--- Your instructions ---
Show only lines that include "with".
### Information supplied
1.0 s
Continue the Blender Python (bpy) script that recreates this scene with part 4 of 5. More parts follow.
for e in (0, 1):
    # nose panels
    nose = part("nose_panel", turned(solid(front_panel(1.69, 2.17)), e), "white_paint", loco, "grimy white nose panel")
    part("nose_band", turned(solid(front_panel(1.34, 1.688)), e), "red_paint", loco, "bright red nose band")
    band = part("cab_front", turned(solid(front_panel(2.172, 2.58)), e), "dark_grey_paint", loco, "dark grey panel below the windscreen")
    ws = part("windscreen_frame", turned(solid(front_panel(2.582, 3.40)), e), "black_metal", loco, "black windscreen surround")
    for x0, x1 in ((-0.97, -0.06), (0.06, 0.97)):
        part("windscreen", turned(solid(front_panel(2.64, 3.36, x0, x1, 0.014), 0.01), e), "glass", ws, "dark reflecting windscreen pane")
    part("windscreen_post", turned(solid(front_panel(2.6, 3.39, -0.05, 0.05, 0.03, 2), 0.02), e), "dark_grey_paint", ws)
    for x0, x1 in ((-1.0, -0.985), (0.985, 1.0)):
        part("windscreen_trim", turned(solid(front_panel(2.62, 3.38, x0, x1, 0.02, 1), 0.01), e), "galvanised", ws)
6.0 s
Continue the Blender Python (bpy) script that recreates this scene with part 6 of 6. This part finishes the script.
######
--- Exercise response ---
Continue the Blender Python (bpy) script that recreates this scene with part 4 of 5. More parts follow.
Continue the Blender Python (bpy) script that recreates this scene with part 6 of 6. This part finishes the script.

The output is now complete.